Modem: currently the most often used type of modems are DSL or wireless modems. These devices commonly support encryption, MAC address filtering, several types of encrypted connection with external gateway, some of these devices have embedded firewalls and can thus be used as supplementary means of security.

Multistation Access Unit: these devices basically represent hubs used to connect the network working on the Token Ring topology, and route packets of data to create the ring topology. MAU can be used for security purposes as they might support the rules of routing and port management.

Bridge: these devices connect different LANs which use the same protocols; bridges provide several methods for enforcing elements of network security policy: static entries for addresses and filters working at Layer 2 based on MAC addresses. The use of bridges can help to limit the attacks to the whole network to a particular segment.

QUESTION 3: (33 POINTS): List the hardware/software products available on the market that support Network/System security. Identify which layer(s) of the OSI model that these products operate at. For example locks and keys to doors operate at Layer 1, the physical layer while logins and passwords operate at Layer 7, the application layer.

Answer.
Layer 1 of OSI model is related to the physical communication channels between end stations. The means of network security operating at this level are enclosures and locked perimeters, electronic mechanisms which support detailed authorization and logging, systems of surveillance (both video and audio), systems of biometric authentication, various methods of electromagnetic shielding, data storage cryptography and various secured locks using PINs and passwords.

Layer 2 is the data link level which relates to logical data transmission between two connected stations. At this layer, there are such network security controls as built-in authentication and encryption means in wireless devices, MAC address filtering and separation of different network security levels (which takes place starting with Layer 2).

Layer 3is the network layer, which focuses on the topology of the network and paths for data transmission. At this level, it is reasonable to apply software for ARP and/or broadcast monitoring, apply controls for routing policies, and firewalls with possibilities of filtering and anti-spoofing. Also, at this level there is a powerful security approach – disconnection of all unused extraneous services.

Layer 4 is the transport layer, where the transmission of data takes place, as well as packaging and repackaging of data. For this layer, common network security mechanisms include implementation of mechanisms for layer and transmission session identification, inspection of data transmission by the firewalls, and rules assigned to specific protocols and features of these protocols, e.g. port management, ICMP type limitations, etc.

Layer 5 is session layer, it deals with organizing data communications into logical flows. At this level, network security measures include the storage and exchange of encrypted passwords, account expiration management, account authorization mechanisms, verification of account credentials and session limitations basing on expiration time. At this layer, the information used for identification should also be protected using different cryptographic methods.
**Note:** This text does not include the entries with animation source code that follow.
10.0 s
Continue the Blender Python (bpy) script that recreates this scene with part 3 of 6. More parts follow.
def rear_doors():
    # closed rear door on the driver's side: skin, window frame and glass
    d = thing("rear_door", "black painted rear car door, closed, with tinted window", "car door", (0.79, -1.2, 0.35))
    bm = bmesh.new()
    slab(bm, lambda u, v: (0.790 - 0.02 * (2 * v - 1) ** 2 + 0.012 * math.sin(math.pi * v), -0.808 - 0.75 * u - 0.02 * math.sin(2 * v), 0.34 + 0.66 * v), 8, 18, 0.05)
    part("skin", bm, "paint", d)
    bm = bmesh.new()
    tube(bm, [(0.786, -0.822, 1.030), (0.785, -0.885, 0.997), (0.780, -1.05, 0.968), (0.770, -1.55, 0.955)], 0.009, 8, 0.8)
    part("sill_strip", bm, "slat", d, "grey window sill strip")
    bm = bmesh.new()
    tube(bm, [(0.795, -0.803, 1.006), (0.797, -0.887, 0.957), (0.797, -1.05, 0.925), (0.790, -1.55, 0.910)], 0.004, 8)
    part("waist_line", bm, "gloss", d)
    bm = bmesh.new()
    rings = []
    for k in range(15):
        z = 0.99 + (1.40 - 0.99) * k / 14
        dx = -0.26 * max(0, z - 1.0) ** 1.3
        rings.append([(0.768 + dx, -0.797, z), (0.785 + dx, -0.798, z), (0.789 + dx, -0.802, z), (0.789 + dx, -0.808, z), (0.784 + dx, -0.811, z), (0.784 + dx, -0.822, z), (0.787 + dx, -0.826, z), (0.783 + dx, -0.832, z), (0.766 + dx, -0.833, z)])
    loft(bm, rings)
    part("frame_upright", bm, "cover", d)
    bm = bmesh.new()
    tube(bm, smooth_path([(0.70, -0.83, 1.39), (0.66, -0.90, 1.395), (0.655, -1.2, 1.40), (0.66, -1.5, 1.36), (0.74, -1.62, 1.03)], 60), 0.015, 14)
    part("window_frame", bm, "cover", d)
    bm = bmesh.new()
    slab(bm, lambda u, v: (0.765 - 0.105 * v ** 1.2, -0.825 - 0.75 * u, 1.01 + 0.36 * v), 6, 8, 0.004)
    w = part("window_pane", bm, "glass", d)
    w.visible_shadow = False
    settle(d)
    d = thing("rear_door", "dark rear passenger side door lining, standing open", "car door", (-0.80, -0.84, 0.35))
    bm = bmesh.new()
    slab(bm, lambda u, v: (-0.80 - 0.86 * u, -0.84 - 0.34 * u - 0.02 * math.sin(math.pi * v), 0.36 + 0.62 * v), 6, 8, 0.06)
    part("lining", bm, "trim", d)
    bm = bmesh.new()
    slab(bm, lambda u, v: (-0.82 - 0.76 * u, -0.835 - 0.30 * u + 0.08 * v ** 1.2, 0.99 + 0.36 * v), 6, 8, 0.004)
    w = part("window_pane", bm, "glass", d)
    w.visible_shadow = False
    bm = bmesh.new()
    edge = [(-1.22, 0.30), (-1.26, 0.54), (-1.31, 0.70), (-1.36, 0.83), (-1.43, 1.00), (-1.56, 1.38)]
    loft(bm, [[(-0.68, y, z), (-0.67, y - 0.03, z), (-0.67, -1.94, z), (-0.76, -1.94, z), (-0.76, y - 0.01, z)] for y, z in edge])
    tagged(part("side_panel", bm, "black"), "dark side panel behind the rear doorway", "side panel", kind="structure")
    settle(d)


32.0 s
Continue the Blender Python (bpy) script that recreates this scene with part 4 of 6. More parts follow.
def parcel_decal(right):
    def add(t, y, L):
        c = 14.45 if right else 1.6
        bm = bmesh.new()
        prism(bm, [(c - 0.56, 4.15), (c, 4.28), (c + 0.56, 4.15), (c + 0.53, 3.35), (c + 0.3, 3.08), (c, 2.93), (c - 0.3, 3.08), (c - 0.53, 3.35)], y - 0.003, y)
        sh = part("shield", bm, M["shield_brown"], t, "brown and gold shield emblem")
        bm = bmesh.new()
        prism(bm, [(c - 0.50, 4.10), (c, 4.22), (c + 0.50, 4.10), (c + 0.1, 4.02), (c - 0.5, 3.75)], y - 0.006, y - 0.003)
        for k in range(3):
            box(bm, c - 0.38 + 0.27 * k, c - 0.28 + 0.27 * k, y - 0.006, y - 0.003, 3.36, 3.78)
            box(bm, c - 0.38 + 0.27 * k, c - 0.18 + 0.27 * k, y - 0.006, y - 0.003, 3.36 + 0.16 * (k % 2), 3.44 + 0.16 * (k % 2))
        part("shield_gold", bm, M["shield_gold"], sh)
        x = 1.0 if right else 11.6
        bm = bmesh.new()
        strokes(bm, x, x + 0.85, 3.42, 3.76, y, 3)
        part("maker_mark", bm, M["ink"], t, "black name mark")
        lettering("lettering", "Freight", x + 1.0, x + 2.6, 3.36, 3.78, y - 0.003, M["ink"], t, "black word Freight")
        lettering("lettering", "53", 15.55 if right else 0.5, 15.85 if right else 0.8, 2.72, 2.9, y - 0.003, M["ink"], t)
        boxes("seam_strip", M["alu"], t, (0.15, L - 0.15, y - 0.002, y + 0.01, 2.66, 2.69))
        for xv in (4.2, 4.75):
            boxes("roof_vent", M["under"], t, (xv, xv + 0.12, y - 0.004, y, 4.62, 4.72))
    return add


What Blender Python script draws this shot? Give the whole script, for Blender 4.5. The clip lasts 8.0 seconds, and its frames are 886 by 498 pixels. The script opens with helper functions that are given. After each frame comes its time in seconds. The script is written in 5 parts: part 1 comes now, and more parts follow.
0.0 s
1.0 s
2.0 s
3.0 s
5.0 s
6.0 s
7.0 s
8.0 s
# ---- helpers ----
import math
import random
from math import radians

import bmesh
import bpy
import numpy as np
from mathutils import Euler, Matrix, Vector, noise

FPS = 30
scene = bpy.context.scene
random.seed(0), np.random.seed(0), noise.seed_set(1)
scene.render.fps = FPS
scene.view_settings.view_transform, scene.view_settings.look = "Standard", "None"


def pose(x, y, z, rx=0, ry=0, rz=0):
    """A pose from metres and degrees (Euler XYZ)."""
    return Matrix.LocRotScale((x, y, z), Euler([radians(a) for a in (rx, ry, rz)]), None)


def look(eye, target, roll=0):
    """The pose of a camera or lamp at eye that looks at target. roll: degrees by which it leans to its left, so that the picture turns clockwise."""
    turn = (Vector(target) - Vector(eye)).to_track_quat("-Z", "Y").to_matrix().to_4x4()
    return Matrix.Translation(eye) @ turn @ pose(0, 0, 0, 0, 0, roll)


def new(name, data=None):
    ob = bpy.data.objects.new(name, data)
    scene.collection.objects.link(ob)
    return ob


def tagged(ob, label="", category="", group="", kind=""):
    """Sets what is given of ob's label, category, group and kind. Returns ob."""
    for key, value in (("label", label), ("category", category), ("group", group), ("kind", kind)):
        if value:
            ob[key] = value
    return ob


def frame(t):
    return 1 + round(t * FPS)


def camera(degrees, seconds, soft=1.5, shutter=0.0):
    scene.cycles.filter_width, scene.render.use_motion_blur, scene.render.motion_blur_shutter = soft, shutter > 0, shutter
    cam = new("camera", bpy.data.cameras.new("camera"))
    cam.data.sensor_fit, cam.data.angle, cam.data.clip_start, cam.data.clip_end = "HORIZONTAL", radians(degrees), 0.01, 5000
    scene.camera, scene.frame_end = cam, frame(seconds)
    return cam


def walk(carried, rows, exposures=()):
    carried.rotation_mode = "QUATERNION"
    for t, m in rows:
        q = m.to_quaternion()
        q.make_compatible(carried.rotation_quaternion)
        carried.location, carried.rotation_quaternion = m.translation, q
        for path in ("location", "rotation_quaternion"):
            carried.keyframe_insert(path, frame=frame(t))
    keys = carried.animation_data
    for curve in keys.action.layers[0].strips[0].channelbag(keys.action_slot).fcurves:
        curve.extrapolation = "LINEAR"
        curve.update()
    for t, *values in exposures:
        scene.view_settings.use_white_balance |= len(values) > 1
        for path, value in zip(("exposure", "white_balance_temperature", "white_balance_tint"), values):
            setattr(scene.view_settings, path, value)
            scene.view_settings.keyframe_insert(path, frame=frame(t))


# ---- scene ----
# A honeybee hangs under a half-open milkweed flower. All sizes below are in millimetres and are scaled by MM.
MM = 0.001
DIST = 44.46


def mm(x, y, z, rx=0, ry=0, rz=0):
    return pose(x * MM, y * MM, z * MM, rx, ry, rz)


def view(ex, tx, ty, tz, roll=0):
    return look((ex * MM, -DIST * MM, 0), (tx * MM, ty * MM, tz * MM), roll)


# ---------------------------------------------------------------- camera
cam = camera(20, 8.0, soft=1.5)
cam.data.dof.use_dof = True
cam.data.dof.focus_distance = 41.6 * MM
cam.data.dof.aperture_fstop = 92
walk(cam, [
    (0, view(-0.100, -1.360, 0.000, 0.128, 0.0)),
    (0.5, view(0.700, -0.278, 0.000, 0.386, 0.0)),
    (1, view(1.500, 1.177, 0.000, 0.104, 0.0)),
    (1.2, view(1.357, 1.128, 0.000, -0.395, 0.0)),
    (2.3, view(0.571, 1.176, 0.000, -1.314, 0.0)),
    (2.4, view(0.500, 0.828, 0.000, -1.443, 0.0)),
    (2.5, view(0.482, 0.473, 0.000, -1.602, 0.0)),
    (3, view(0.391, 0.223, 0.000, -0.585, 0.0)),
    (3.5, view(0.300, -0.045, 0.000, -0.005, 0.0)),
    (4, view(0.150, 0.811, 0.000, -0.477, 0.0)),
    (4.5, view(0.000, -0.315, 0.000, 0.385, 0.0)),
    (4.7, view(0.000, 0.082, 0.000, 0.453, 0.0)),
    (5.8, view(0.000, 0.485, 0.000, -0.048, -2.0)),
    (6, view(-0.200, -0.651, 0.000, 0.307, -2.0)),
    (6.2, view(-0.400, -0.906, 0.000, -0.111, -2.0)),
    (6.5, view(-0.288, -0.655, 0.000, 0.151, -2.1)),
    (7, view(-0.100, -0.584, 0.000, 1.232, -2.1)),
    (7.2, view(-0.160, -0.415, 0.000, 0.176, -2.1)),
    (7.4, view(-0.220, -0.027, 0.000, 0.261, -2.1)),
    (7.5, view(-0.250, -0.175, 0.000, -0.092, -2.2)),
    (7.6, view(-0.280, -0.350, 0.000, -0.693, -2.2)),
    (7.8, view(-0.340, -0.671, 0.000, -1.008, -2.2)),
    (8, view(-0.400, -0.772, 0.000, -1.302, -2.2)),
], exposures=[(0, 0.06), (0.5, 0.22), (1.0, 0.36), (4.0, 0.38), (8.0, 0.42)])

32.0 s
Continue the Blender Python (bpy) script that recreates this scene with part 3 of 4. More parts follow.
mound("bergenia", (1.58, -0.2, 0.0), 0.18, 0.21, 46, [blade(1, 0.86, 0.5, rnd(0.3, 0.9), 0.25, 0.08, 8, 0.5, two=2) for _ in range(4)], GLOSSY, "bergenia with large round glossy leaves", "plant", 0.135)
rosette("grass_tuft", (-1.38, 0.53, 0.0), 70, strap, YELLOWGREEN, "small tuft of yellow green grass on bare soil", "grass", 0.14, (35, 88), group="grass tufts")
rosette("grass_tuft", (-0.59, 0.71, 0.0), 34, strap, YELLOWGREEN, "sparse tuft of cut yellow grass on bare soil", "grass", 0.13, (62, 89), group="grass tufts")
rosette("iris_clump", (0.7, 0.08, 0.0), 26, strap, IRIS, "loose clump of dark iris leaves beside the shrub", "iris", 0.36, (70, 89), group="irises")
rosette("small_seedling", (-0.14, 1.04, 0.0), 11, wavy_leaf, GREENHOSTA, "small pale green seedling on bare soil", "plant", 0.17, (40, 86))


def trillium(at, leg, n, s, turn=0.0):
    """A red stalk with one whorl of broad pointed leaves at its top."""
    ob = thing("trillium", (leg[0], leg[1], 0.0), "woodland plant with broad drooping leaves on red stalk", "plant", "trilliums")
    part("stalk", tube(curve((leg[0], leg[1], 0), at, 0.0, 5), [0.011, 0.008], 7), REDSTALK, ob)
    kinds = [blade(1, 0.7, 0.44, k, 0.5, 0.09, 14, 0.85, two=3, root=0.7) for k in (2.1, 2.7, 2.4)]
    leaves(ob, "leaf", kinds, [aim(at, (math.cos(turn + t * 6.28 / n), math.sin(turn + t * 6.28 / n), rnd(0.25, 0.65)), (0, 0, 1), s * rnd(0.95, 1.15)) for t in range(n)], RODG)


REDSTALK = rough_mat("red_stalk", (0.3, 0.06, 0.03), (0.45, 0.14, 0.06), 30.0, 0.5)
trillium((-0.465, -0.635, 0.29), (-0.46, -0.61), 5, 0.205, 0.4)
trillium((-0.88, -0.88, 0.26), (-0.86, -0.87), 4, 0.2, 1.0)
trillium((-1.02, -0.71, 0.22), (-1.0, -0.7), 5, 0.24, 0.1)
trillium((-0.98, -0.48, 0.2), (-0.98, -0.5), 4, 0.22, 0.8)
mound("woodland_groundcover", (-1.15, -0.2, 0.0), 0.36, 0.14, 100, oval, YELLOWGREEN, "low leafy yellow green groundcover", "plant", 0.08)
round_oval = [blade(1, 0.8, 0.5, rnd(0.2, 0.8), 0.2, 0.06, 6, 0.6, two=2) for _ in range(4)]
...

Layer 6 is the presentation layer: it deals with data coming from the application network layer and organized this data. At this layer, various cryptography solutions are applied for data encryption, methods of separating user input and software control functions for security purposes are implemented, and different software for controlling the input into library functions or applications can be applied. Finally, Layer 7 is the application layer where high level software operates; at this level, different credentials are entered and checked (e.g. user data and passwords), higher levels of firewall systems operate, and intrusion detection systems also function at this level.

 

References

Bragg, Roberta & Rhodes-Ousley, Mark & Strassberg, Keith. (2004). Network Security:The Complete Reference. McGraw-Hill.